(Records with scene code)
^^^^
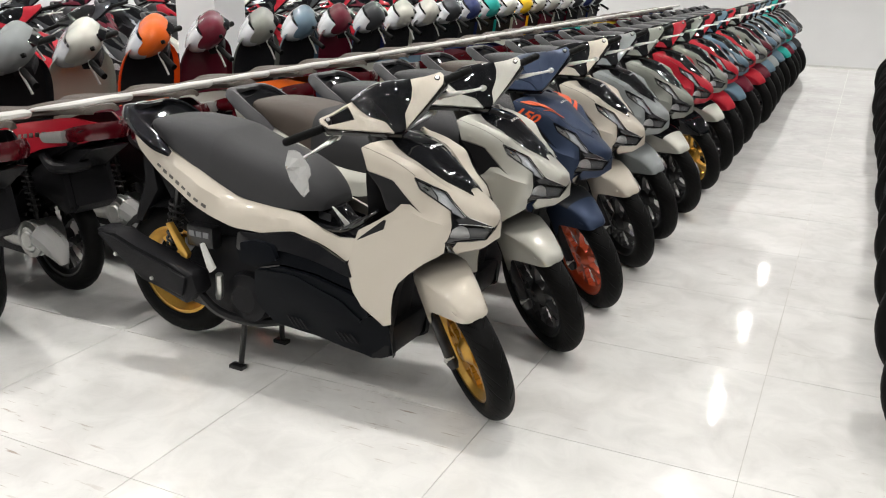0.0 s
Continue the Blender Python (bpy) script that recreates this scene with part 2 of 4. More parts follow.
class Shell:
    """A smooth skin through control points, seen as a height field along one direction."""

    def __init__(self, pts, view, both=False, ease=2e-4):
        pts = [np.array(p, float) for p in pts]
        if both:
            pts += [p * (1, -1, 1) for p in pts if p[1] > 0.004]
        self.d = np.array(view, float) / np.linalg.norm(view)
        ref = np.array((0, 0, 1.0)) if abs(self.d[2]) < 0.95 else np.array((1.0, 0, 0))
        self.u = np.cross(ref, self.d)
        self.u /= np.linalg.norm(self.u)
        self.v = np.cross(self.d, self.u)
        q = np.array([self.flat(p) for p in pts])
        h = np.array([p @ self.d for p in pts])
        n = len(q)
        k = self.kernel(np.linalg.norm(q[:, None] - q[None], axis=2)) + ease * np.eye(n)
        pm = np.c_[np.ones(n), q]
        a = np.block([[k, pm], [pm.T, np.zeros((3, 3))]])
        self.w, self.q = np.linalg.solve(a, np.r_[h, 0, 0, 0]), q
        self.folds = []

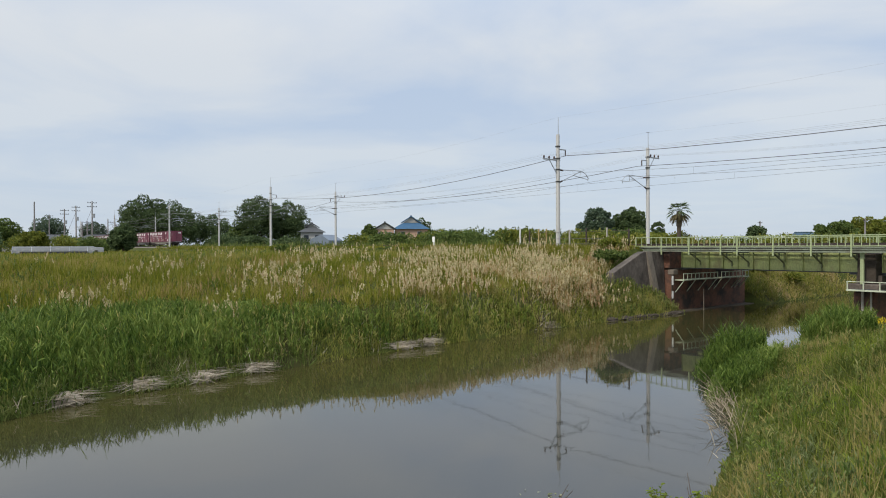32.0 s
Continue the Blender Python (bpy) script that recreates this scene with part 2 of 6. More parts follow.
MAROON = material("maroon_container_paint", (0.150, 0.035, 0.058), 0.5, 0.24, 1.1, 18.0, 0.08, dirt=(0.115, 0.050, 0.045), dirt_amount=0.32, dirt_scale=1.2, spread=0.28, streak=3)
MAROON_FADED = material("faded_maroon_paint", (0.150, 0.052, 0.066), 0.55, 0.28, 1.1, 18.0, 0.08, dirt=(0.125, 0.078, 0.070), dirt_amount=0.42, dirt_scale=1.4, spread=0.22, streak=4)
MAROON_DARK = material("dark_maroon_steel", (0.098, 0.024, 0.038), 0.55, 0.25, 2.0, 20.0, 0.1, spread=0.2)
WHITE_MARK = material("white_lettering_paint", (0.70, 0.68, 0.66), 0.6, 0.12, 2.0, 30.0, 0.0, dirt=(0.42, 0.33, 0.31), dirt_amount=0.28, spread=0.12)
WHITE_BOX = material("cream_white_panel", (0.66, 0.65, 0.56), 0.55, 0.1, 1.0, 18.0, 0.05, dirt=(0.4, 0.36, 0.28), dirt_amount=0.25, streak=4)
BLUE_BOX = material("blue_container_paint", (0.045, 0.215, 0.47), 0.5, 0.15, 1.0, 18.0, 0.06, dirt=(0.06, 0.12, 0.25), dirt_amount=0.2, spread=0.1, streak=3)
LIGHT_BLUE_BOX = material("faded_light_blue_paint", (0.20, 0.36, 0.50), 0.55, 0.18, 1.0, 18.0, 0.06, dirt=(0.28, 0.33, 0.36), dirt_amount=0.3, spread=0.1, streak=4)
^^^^
▸ Problem details: Above are the entries. Output exactly the lines beginning with the line that has "4. More parts follow." and ending with the line that has "smooth skin through".

▸ Reply:
Continue the Blender Python (bpy) script that recreates this scene with part 2 of 4. More parts follow.
class Shell:
    """A smooth skin through control points, seen as a height field along one direction."""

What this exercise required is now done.